Die Idee eine weitere Weidehütte als Heulager aufzustellen, erwies sich als unpraktikabel, da für sie Platz nur am anderen Ende des Grundstücks, in der Nähe des Wohnhauses vorhanden wäre. Ich hätte also täglich mehrmals den Futtervorrat zur Eselanlage tragen müssen. Wir haben uns deshalb entschlossen, den alten und dunklen Stall mit seiner ungünstigen Aufteilung umbauen zu lassen. Die vormals als Unterkunft für die Esel gedachte Weidehütte wird nun Heulager und Unterstellplatz für Putz- und sonstiges Zubehör. Diese Weidhütte kann dann seitlich geöffnet werden und ist somit für die Einlagerung des Heuvorrats anzufahren.

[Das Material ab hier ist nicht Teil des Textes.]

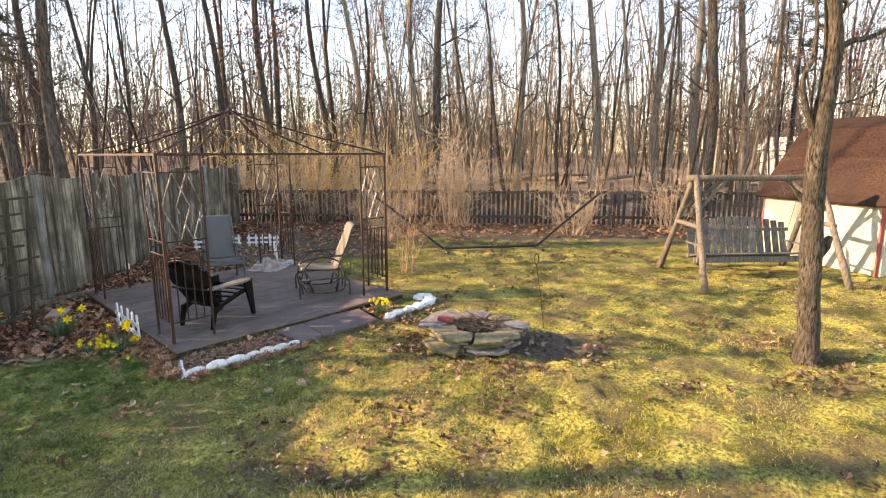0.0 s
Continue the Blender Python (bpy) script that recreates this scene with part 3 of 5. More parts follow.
def build_far_woods():
    """Thin trunks, saplings and brush too many to count, deep in the wood."""
    rng = np.random.RandomState(21)
    eye = np.array((-1.9, -5.85))

    def spots(n, d0, d1, clear, power=1.0):
        out = []
        while len(out) < n:
            a = radians(43.4 + rng.uniform(-54, 58))
            D = d0 + (d1 - d0) * rng.uniform() ** power
            x, y = eye[0] + D * math.cos(a), eye[1] + D * math.sin(a)
            d = (x - G0.x) * GN.x + (y - G0.y) * GN.y
            q = (x - F0.x) * FN.x + (y - F0.y) * FN.y
            if d > clear or q < -clear:
                out.append((x, y, ground_z(x, y) - 0.05))
        return np.array(out)

    def stand(name, P, r0, r1, h0, h1, limbs, twigs, wood, label, seed, lean=0.08, wig=0.06, least=0.0075):
        g = np.random.RandomState(seed)
        n = len(P)
        R = r0 + (r1 - r0) * g.uniform(0, 1, n) ** 1.7
        L = g.uniform(h0, h1, n)
        D = np.stack([g.normal(0, lean, n), g.normal(0, lean, n), np.ones(n)], 1)
        v, f, A = sprigs(P, D, L, R, g, 6, wig, 0.0)
        me = quad_mesh(name, v, f)
        me.materials.append(wood)
        tagged(new(name, me), label, "trees", kind="stuff")
        Q, E, M, S = offshoots(A, R, np.minimum(L, 9) * 0.3, limbs, g, 0.12, 1.0, (0.3, 0.9), 0.4)
        E[:, 2] = np.abs(E[:, 2]) * 0.8 + 0.1
        return bramble(Q, E, M, np.maximum(S, least * 1.5), twigs, seed + 1, 2, 0.2, 0.05, last=1, least=least, tip=1)
    twigs = []
    twigs.append(stand("far_woods", spots(190, 18, 50, 3), 0.03, 0.11, 7, 15, 10, (4, 2), M_BARK, "dense stand of thin leafless trunks deep in the woods", 31))
    twigs.append(stand("far_woods", spots(190, 20, 60, 3), 0.03, 0.12, 7, 15, 9, (4, 2), M_SUNBARK, "thin leafless trunks deep in the woods, bark coloured as if sunlit", 37))
    twigs.append(stand("deep_woods", spots(780, 42, 125, 3), 0.05, 0.17, 11, 19, 9, (4,), M_SUNBARK, "grey mass of leafless trees far back in the woods", 33, least=0.016))
    twigs.append(stand("saplings", spots(420, 17, 48, 1.5), 0.010, 0.035, 2.5, 8, 8, (3,), M_TWIG, "slender leaning saplings between the trees", 35, 0.14, 0.06, 0.007))
    v, f = join(twigs)
    me = quad_mesh("far_twigs", v, f)
    me.materials.append(M_FARTWIG)
    tagged(new("far_twigs", me), "tangle of fine bare branches in the woods", "branches", kind="stuff")
    for n, d0, d1, h0, h1, wood, label, seed in ((480, 16, 45, 0.4, 1.5, M_TANTWIG, "thin tan brush on the woodland floor", 41), (1100, 60, 130, 3.0, 7.0, M_FARTWIG, "pale haze of distant brush low between the trunks", 45), (1500, 42, 125, 3.0, 10.0, M_FARTWIG, "grey-brown thicket closing the view low in the woods", 43)):
        P = spots(n, d0, d1, 0.7)
        g = np.random.RandomState(seed)
        D = np.stack([g.normal(0, 0.35, n), g.normal(0, 0.35, n), np.ones(n)], 1)
        v, f = bramble(P, D, g.uniform(h0, h1, n), g.uniform(0.006, 0.014, n) * (1 if seed == 41 else 3), (4, 2), seed, 2, 0.14, 0.04, 0.05, last=1, least=0.004 if seed == 41 else 0.02, tip=1)
        me = quad_mesh("underbrush", v, f)
        me.materials.append(wood)
        tagged(new("underbrush", me), label, "brush", kind="stuff")


build_far_woods()

def clinging(x, y, z, n, spread, seed, size=1.0):
    rng = np.random.RandomState(seed)
    V, F = [], []
    for k in range(n):
        c = np.array([x, y, z]) + rng.normal(0, 1, 3) * (spread, spread, spread * 0.7)
        e = np.array(Euler(rng.uniform(-2, 2, 3)).to_matrix())
        q = np.array([(-0.06, 0, 0), (0, -0.035, 0.01), (0.07, 0, 0), (0, 0.035, 0.01)]) @ e.T * size * rng.uniform(0.5, 1.2)
        V.append(c + q)
        F.append(np.arange(4) + 4 * k)
    b = Build()
    b.add([Vector(p) for p in np.concatenate(V)], [tuple(int(i) for i in f) for f in F])
    return b


tree(6.95, 10.6, 0.07, 0.01, -0.02, 9.0, 12, 2.5, fork=False, label="slender young oak still holding some red-brown leaves")
part("foliage", clinging(6.9, 9.9, 5.7, 420, 0.75, 3), M_REDLEAF, scene.objects["tree.027"], "sparse red-brown leaves")
tree(23.5, -3.2, 0.10, -0.02, 0.02, 10.0, 12, 3.0, fork=False, label="young oak still holding some brown leaves")
part("foliage", clinging(22.8, -2.7, 5.6, 420, 1.0, 4), M_REDLEAF, scene.objects["tree.028"], "sparse red-brown leaves")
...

Ich habe nicht geahnt, welch innige Beziehung man gerade zu Eseln aufbauen kann, die jeden Morgen und auch tagsüber regelmässig auf mein Erscheinen warten, sich jedes Mal mit ihren typischen Esellauten freuen und herantraben, mich an stubsen und sich gerne schmusen und pflegen lassen : ) – da ist all die Arbeit und Mühe, die mit der Eselhaltung einhergeht reine Nebensache und kaum der Rede wert. Oder doch : ich finde sogar, dass sie einen Riesen-Spaß machen!